>> begin
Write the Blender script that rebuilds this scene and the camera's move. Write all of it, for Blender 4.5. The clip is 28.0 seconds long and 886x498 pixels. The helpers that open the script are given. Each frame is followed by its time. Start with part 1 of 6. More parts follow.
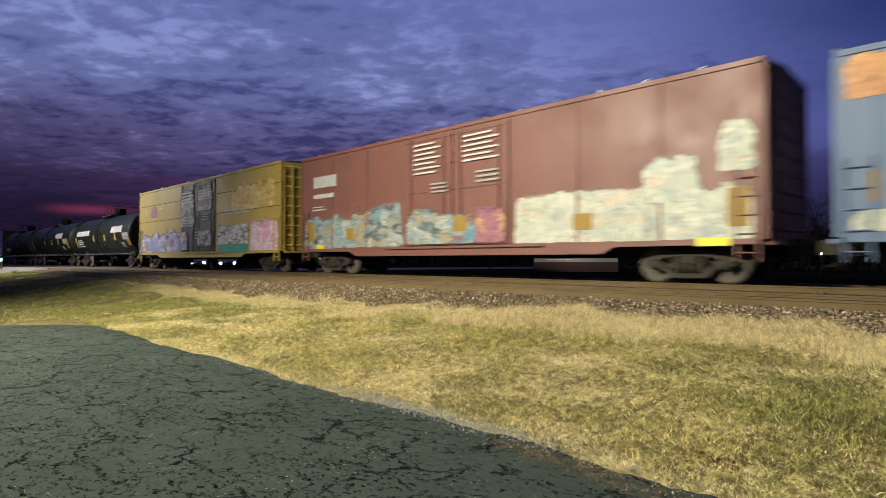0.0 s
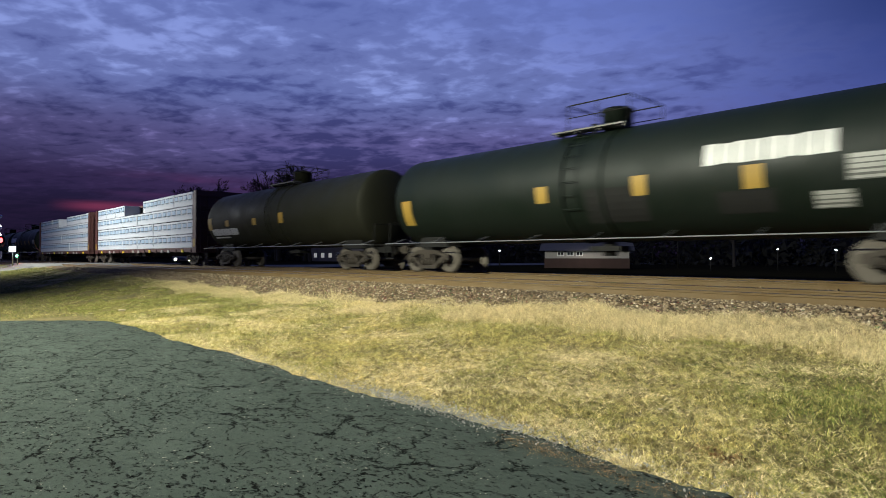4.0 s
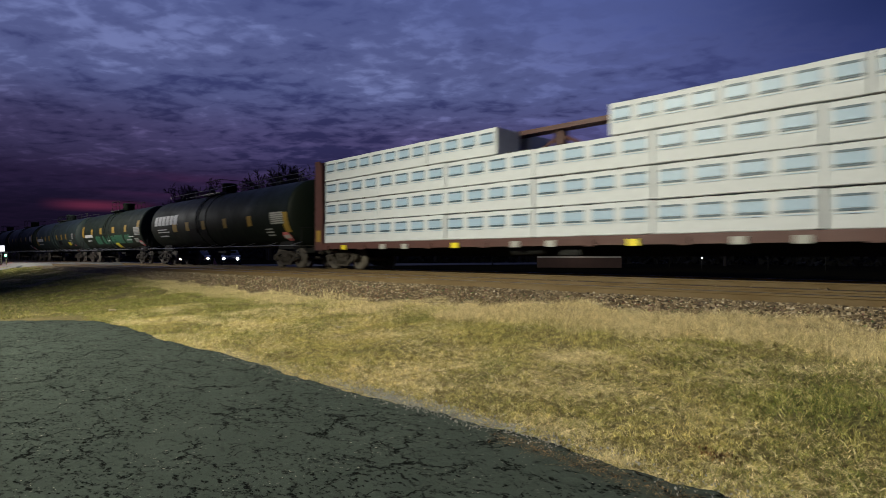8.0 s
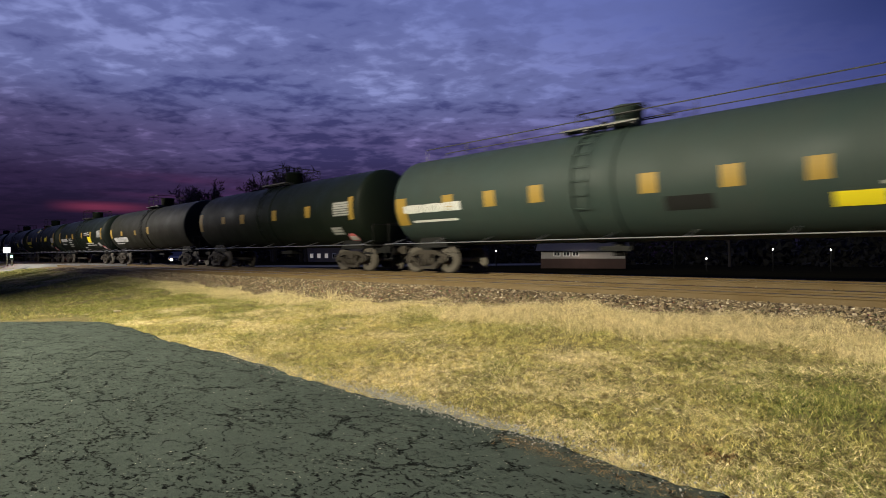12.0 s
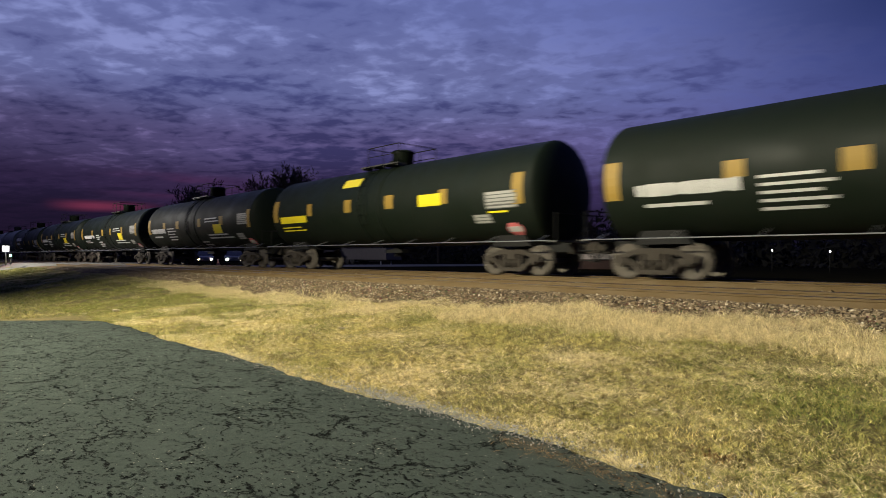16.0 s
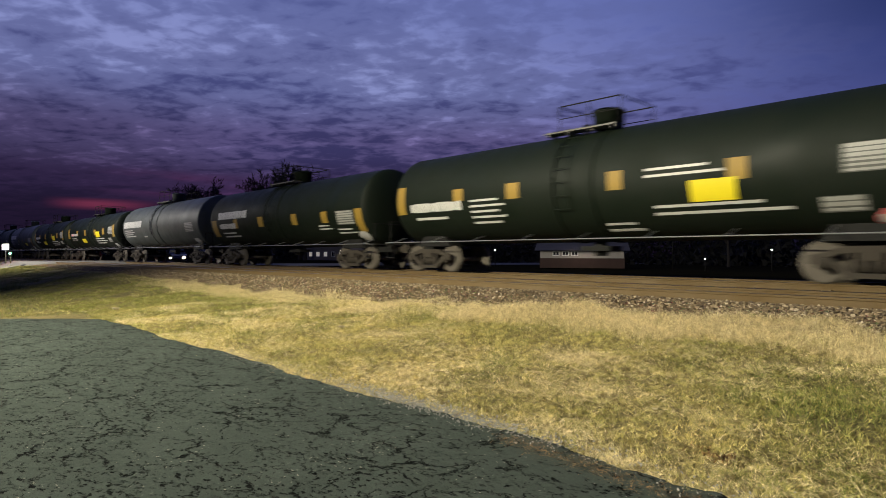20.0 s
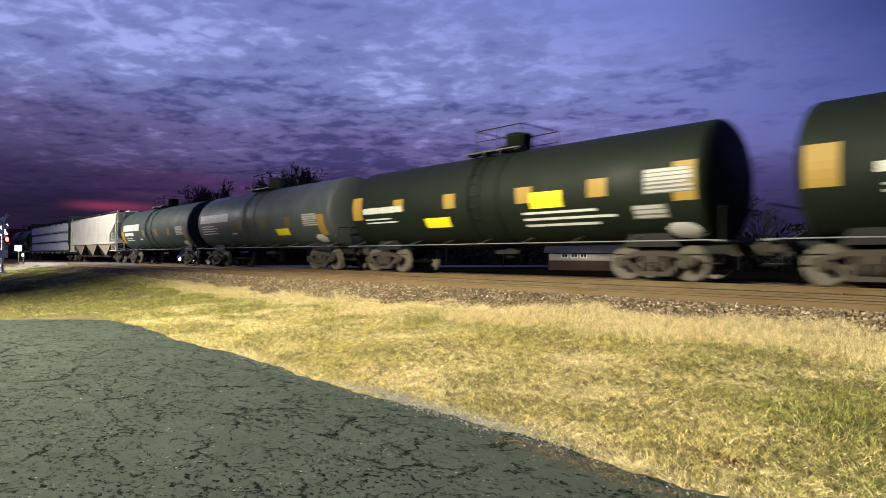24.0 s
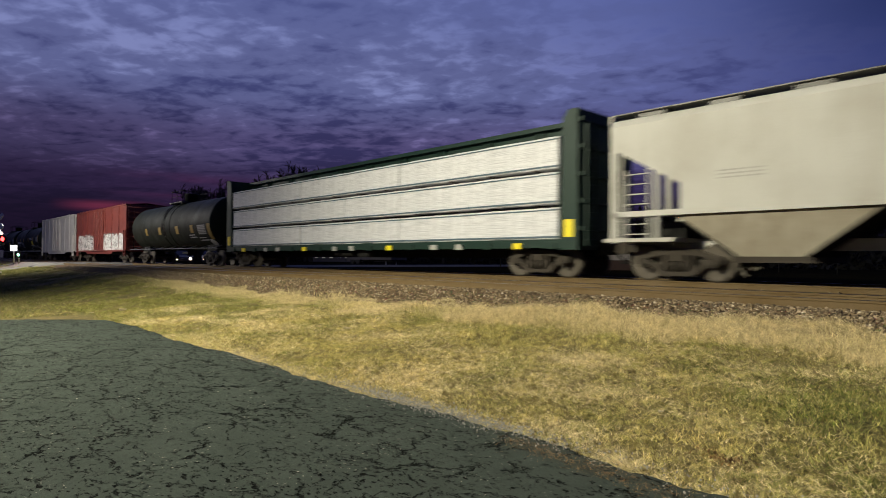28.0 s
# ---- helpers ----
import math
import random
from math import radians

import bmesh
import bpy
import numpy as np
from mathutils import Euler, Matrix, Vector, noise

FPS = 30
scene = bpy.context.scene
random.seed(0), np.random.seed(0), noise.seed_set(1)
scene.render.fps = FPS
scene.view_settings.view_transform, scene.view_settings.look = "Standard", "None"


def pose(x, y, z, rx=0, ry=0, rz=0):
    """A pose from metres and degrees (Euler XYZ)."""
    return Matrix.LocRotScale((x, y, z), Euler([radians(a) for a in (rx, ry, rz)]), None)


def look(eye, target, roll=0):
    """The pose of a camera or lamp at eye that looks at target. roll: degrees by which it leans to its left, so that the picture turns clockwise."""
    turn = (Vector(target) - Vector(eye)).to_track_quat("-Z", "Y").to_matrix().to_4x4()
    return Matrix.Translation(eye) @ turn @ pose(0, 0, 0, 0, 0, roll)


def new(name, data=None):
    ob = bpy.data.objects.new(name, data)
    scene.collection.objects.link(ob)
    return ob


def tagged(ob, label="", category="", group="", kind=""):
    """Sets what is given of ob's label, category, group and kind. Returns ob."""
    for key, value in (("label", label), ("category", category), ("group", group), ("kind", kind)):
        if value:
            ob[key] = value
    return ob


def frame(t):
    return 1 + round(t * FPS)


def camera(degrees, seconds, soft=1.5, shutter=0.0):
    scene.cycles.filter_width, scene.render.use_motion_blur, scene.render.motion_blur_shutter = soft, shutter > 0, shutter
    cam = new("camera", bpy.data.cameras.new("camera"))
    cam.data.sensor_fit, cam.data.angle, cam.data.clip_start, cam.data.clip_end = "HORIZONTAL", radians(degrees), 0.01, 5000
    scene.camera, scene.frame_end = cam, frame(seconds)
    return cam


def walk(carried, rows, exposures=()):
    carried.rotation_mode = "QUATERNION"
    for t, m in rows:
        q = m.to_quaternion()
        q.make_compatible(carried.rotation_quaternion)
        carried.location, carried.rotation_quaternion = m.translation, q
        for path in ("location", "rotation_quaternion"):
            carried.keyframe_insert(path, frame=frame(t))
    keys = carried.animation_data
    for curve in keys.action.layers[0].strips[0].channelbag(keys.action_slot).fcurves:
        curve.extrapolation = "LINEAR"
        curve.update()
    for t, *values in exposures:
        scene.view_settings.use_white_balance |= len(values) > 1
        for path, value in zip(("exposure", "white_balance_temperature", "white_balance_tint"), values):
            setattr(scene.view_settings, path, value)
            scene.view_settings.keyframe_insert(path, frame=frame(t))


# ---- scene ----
# ---- camera ----
LENS = 2 * math.degrees(math.atan(784 / 1060))
cam = camera(LENS, 28.0, soft=0.6, shutter=0.46)
EYE = (0.0, 0.0, 1.5)
# seconds, tilt, lean, turn (degrees)
TURNS = ((0, 1.06, 0.01, 45.70), (0.5, 1.04, -0.14, 46.28), (1, 0.90, 0.16, 47.06), (1.5, 0.87, 0.15, 47.12), (2, 0.85, 0.09, 47.06), (2.5, 0.84, 0.07, 46.98), (3, 0.81, 0.08, 46.86), (3.5, 0.74, 0.05, 46.77), (5.5, 0.72, 0.00, 46.45), (6, 0.65, 0.09, 46.34), (6.5, 0.62, -0.02, 46.25), (7, 0.65, 0.04, 46.16), (7.5, 0.65, 0.02, 46.06), (8, 0.65, 0.00, 45.99), (8.5, 0.59, 0.02, 45.85), (9, 0.58, 0.02, 45.78), (9.5, 0.61, 0.01, 45.70), (10, 0.75, -0.10, 45.82), (10.5, 0.92, -0.03, 46.20), (11, 0.87, 0.04, 46.30), (11.5, 0.76, 0.07, 46.30), (12, 0.74, 0.06, 46.35), (12.5, 0.72, 0.06, 46.38), (14.5, 0.76, -0.10, 46.40), (15, 0.79, -0.10, 46.41), (15.5, 0.77, -0.08, 46.37), (16, 0.76, -0.13, 46.28), (16.5, 0.79, -0.12, 46.27), (17, 0.74, -0.09, 46.24), (17.5, 0.68, -0.14, 46.18), (18, 0.62, -0.25, 46.14), (18.5, 0.55, -0.23, 46.12), (19, 0.57, -0.24, 46.20), (19.5, 0.62, -0.23, 46.24), (20, 0.64, -0.22, 46.26), (20.5, 0.68, -0.24, 46.27), (21, 0.73, -0.29, 46.30), (21.5, 0.80, -0.38, 46.45), (23.5, 0.94, -0.38, 47.20), (24, 0.84, -0.32, 47.07), (24.5, 0.83, -0.31, 47.04), (25, 0.83, -0.28, 47.00), (25.5, 0.85, -0.35, 46.99), (26, 0.87, -0.36, 46.98), (26.5, 0.83, -0.30, 46.92), (27, 0.81, -0.35, 46.86), (27.5, 0.81, -0.32, 46.78), (28, 0.80, -0.29, 46.78))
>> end
### To be done
The listing above needs to be output again exactly. Don't include the pictures.

### Response
Write the Blender script that rebuilds this scene and the camera's move. Write all of it, for Blender 4.5. The clip is 28.0 seconds long and 886x498 pixels. The helpers that open the script are given. Each frame is followed by its time. Start with part 1 of 6. More parts follow.
0.0 s
4.0 s
8.0 s
12.0 s
16.0 s
20.0 s
24.0 s
28.0 s
# ---- helpers ----
import math
import random
from math import radians

import bmesh
import bpy
import numpy as np
from mathutils import Euler, Matrix, Vector, noise

FPS = 30
scene = bpy.context.scene
random.seed(0), np.random.seed(0), noise.seed_set(1)
scene.render.fps = FPS
scene.view_settings.view_transform, scene.view_settings.look = "Standard", "None"


def pose(x, y, z, rx=0, ry=0, rz=0):
    """A pose from metres and degrees (Euler XYZ)."""
    return Matrix.LocRotScale((x, y, z), Euler([radians(a) for a in (rx, ry, rz)]), None)


def look(eye, target, roll=0):
    """The pose of a camera or lamp at eye that looks at target. roll: degrees by which it leans to its left, so that the picture turns clockwise."""
    turn = (Vector(target) - Vector(eye)).to_track_quat("-Z", "Y").to_matrix().to_4x4()
    return Matrix.Translation(eye) @ turn @ pose(0, 0, 0, 0, 0, roll)


def new(name, data=None):
    ob = bpy.data.objects.new(name, data)
    scene.collection.objects.link(ob)
    return ob


def tagged(ob, label="", category="", group="", kind=""):
    """Sets what is given of ob's label, category, group and kind. Returns ob."""
    for key, value in (("label", label), ("category", category), ("group", group), ("kind", kind)):
        if value:
            ob[key] = value
    return ob


def frame(t):
    return 1 + round(t * FPS)


def camera(degrees, seconds, soft=1.5, shutter=0.0):
    scene.cycles.filter_width, scene.render.use_motion_blur, scene.render.motion_blur_shutter = soft, shutter > 0, shutter
    cam = new("camera", bpy.data.cameras.new("camera"))
    cam.data.sensor_fit, cam.data.angle, cam.data.clip_start, cam.data.clip_end = "HORIZONTAL", radians(degrees), 0.01, 5000
    scene.camera, scene.frame_end = cam, frame(seconds)
    return cam


def walk(carried, rows, exposures=()):
    carried.rotation_mode = "QUATERNION"
    for t, m in rows:
        q = m.to_quaternion()
        q.make_compatible(carried.rotation_quaternion)
        carried.location, carried.rotation_quaternion = m.translation, q
        for path in ("location", "rotation_quaternion"):
            carried.keyframe_insert(path, frame=frame(t))
    keys = carried.animation_data
    for curve in keys.action.layers[0].strips[0].channelbag(keys.action_slot).fcurves:
        curve.extrapolation = "LINEAR"
        curve.update()
    for t, *values in exposures:
        scene.view_settings.use_white_balance |= len(values) > 1
        for path, value in zip(("exposure", "white_balance_temperature", "white_balance_tint"), values):
            setattr(scene.view_settings, path, value)
            scene.view_settings.keyframe_insert(path, frame=frame(t))


# ---- scene ----
# ---- camera ----
LENS = 2 * math.degrees(math.atan(784 / 1060))
cam = camera(LENS, 28.0, soft=0.6, shutter=0.46)
EYE = (0.0, 0.0, 1.5)
# seconds, tilt, lean, turn (degrees)
TURNS = ((0, 1.06, 0.01, 45.70), (0.5, 1.04, -0.14, 46.28), (1, 0.90, 0.16, 47.06), (1.5, 0.87, 0.15, 47.12), (2, 0.85, 0.09, 47.06), (2.5, 0.84, 0.07, 46.98), (3, 0.81, 0.08, 46.86), (3.5, 0.74, 0.05, 46.77), (5.5, 0.72, 0.00, 46.45), (6, 0.65, 0.09, 46.34), (6.5, 0.62, -0.02, 46.25), (7, 0.65, 0.04, 46.16), (7.5, 0.65, 0.02, 46.06), (8, 0.65, 0.00, 45.99), (8.5, 0.59, 0.02, 45.85), (9, 0.58, 0.02, 45.78), (9.5, 0.61, 0.01, 45.70), (10, 0.75, -0.10, 45.82), (10.5, 0.92, -0.03, 46.20), (11, 0.87, 0.04, 46.30), (11.5, 0.76, 0.07, 46.30), (12, 0.74, 0.06, 46.35), (12.5, 0.72, 0.06, 46.38), (14.5, 0.76, -0.10, 46.40), (15, 0.79, -0.10, 46.41), (15.5, 0.77, -0.08, 46.37), (16, 0.76, -0.13, 46.28), (16.5, 0.79, -0.12, 46.27), (17, 0.74, -0.09, 46.24), (17.5, 0.68, -0.14, 46.18), (18, 0.62, -0.25, 46.14), (18.5, 0.55, -0.23, 46.12), (19, 0.57, -0.24, 46.20), (19.5, 0.62, -0.23, 46.24), (20, 0.64, -0.22, 46.26), (20.5, 0.68, -0.24, 46.27), (21, 0.73, -0.29, 46.30), (21.5, 0.80, -0.38, 46.45), (23.5, 0.94, -0.38, 47.20), (24, 0.84, -0.32, 47.07), (24.5, 0.83, -0.31, 47.04), (25, 0.83, -0.28, 47.00), (25.5, 0.85, -0.35, 46.99), (26, 0.87, -0.36, 46.98), (26.5, 0.83, -0.30, 46.92), (27, 0.81, -0.35, 46.86), (27.5, 0.81, -0.32, 46.78), (28, 0.80, -0.29, 46.78))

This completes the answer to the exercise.